Exercise task :: All of the data should be repeated exactly; pictures are not part of the copy.
* Start *
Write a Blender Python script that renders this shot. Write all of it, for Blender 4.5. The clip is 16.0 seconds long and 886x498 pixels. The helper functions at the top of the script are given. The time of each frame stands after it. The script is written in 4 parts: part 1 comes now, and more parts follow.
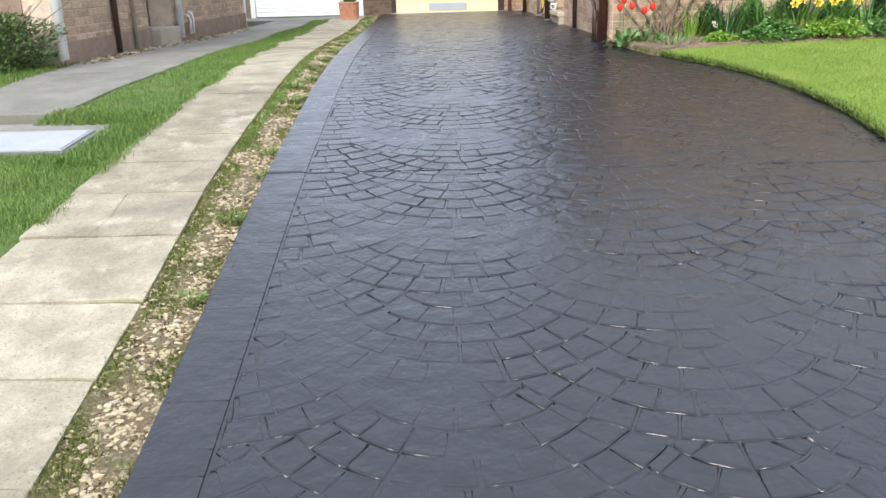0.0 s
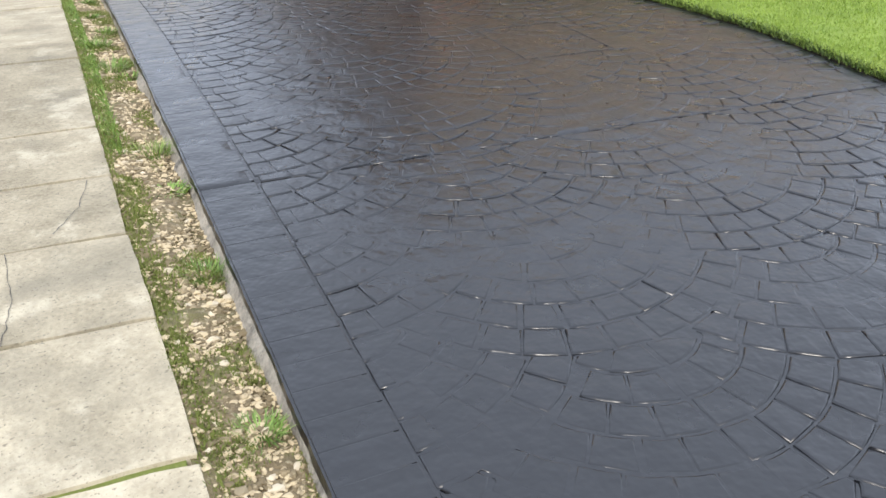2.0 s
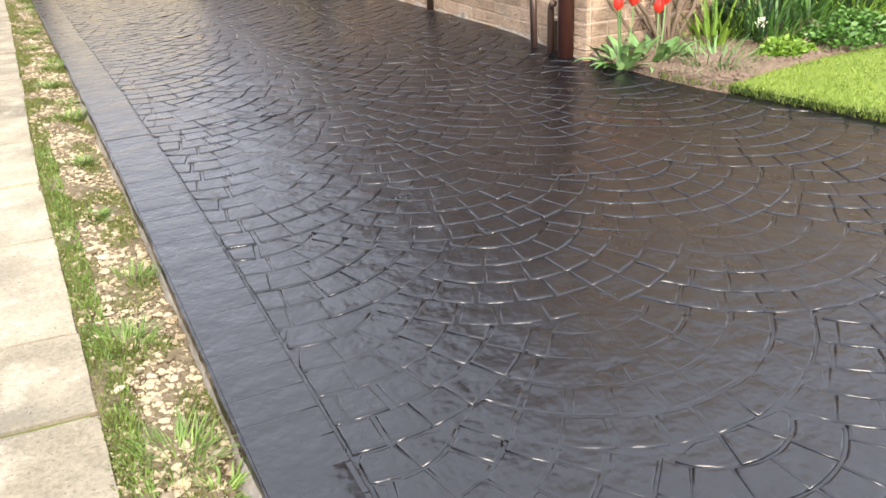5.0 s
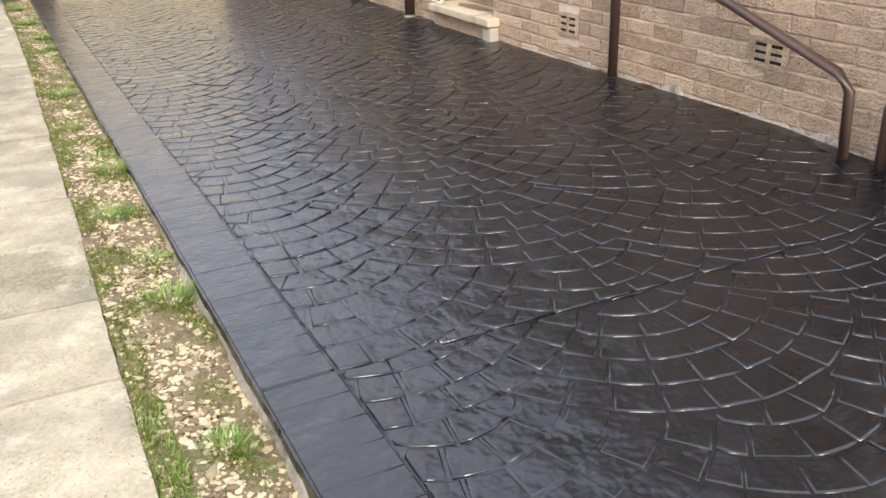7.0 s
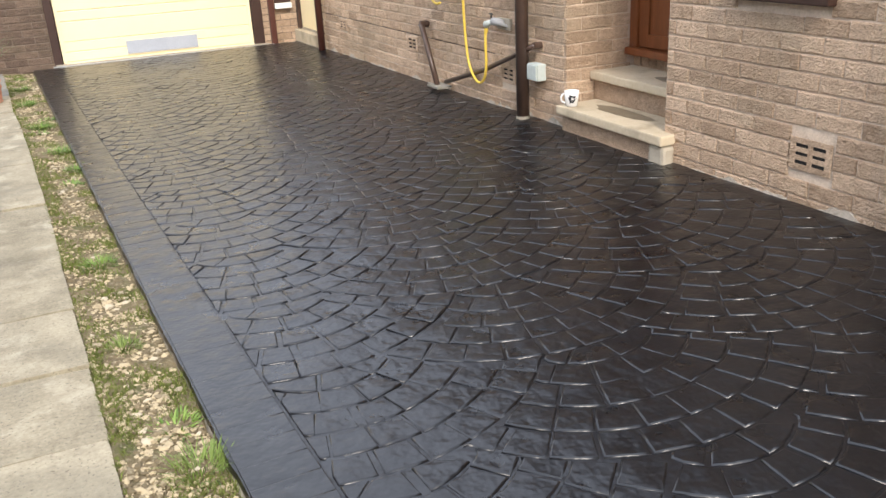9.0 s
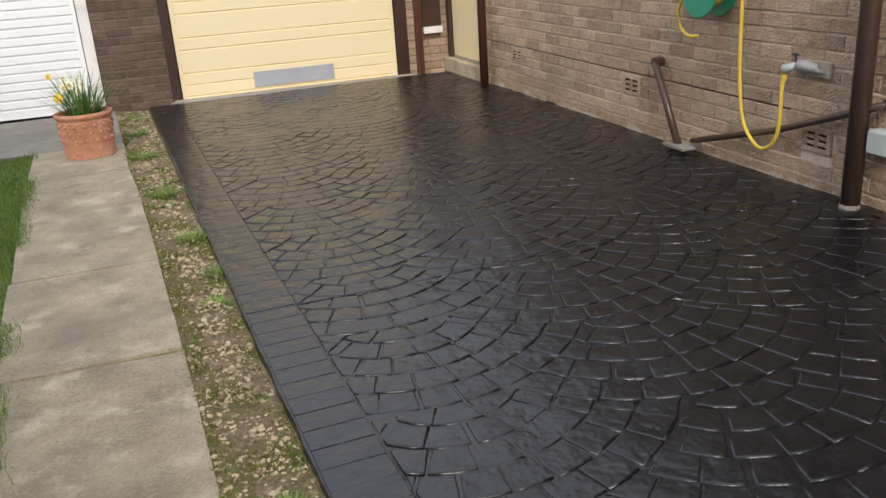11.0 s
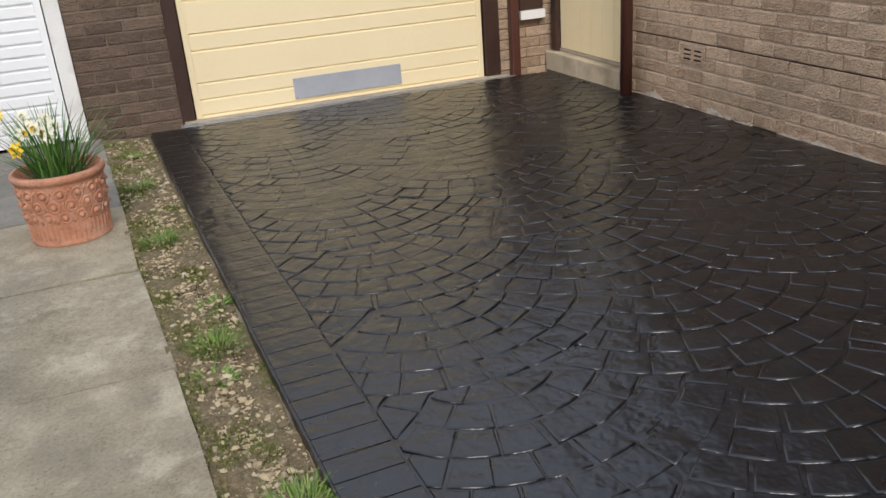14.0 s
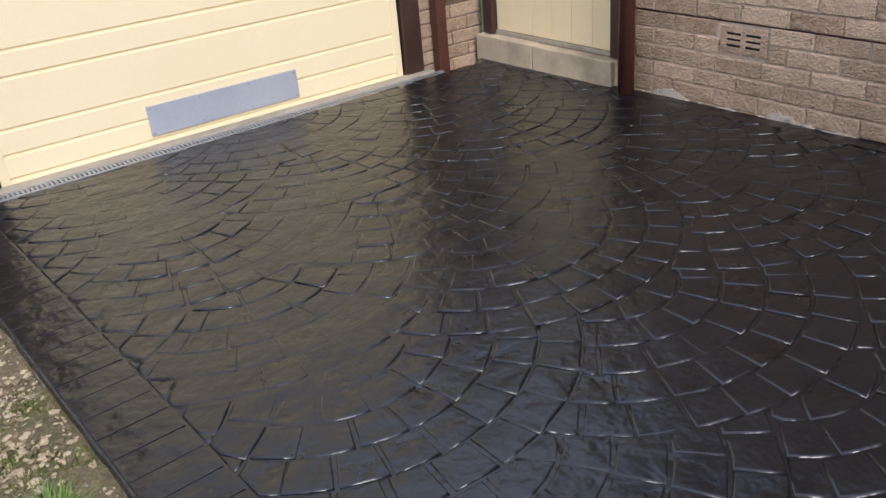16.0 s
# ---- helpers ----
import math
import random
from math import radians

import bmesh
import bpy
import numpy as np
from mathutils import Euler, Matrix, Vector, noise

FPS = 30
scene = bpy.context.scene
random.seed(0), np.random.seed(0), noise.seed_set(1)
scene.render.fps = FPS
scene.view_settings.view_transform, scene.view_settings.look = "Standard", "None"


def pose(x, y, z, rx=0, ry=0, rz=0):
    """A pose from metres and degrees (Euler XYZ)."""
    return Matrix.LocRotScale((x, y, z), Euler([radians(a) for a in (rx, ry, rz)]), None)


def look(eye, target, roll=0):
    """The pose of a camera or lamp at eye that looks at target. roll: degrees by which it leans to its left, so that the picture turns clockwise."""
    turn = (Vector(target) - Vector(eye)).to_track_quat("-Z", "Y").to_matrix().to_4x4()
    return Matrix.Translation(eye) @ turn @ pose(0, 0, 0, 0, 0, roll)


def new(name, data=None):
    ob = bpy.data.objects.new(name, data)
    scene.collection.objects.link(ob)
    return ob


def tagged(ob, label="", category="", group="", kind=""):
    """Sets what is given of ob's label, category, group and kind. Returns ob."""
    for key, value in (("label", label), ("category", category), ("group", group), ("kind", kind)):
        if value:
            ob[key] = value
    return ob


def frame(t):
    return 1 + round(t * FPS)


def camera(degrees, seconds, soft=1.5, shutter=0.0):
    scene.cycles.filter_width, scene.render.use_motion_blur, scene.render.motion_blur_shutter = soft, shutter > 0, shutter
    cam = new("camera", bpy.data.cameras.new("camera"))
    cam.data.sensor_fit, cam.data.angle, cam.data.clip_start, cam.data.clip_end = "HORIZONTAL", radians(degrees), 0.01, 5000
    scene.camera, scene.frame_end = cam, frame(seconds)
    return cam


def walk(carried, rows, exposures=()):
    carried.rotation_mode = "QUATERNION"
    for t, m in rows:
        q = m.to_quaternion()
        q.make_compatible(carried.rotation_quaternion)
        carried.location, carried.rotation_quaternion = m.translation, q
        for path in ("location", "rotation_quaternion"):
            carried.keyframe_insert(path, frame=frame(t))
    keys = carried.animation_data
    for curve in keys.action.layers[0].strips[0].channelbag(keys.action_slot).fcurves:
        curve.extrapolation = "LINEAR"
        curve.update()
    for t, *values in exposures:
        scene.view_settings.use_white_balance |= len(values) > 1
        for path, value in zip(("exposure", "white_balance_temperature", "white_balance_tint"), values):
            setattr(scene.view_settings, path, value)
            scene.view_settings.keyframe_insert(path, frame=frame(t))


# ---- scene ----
* End *
Result for this task ::
Write a Blender Python script that renders this shot. Write all of it, for Blender 4.5. The clip is 16.0 seconds long and 886x498 pixels. The helper functions at the top of the script are given. The time of each frame stands after it. The script is written in 4 parts: part 1 comes now, and more parts follow.
0.0 s
2.0 s
5.0 s
7.0 s
9.0 s
11.0 s
14.0 s
16.0 s
# ---- helpers ----
import math
import random
from math import radians

import bmesh
import bpy
import numpy as np
from mathutils import Euler, Matrix, Vector, noise

FPS = 30
scene = bpy.context.scene
random.seed(0), np.random.seed(0), noise.seed_set(1)
scene.render.fps = FPS
scene.view_settings.view_transform, scene.view_settings.look = "Standard", "None"


def pose(x, y, z, rx=0, ry=0, rz=0):
    """A pose from metres and degrees (Euler XYZ)."""
    return Matrix.LocRotScale((x, y, z), Euler([radians(a) for a in (rx, ry, rz)]), None)


def look(eye, target, roll=0):
    """The pose of a camera or lamp at eye that looks at target. roll: degrees by which it leans to its left, so that the picture turns clockwise."""
    turn = (Vector(target) - Vector(eye)).to_track_quat("-Z", "Y").to_matrix().to_4x4()
    return Matrix.Translation(eye) @ turn @ pose(0, 0, 0, 0, 0, roll)


def new(name, data=None):
    ob = bpy.data.objects.new(name, data)
    scene.collection.objects.link(ob)
    return ob


def tagged(ob, label="", category="", group="", kind=""):
    """Sets what is given of ob's label, category, group and kind. Returns ob."""
    for key, value in (("label", label), ("category", category), ("group", group), ("kind", kind)):
        if value:
            ob[key] = value
    return ob


def frame(t):
    return 1 + round(t * FPS)


def camera(degrees, seconds, soft=1.5, shutter=0.0):
    scene.cycles.filter_width, scene.render.use_motion_blur, scene.render.motion_blur_shutter = soft, shutter > 0, shutter
    cam = new("camera", bpy.data.cameras.new("camera"))
    cam.data.sensor_fit, cam.data.angle, cam.data.clip_start, cam.data.clip_end = "HORIZONTAL", radians(degrees), 0.01, 5000
    scene.camera, scene.frame_end = cam, frame(seconds)
    return cam


def walk(carried, rows, exposures=()):
    carried.rotation_mode = "QUATERNION"
    for t, m in rows:
        q = m.to_quaternion()
        q.make_compatible(carried.rotation_quaternion)
        carried.location, carried.rotation_quaternion = m.translation, q
        for path in ("location", "rotation_quaternion"):
            carried.keyframe_insert(path, frame=frame(t))
    keys = carried.animation_data
    for curve in keys.action.layers[0].strips[0].channelbag(keys.action_slot).fcurves:
        curve.extrapolation = "LINEAR"
        curve.update()
    for t, *values in exposures:
        scene.view_settings.use_white_balance |= len(values) > 1
        for path, value in zip(("exposure", "white_balance_temperature", "white_balance_tint"), values):
            setattr(scene.view_settings, path, value)
            scene.view_settings.keyframe_insert(path, frame=frame(t))


# ---- scene ----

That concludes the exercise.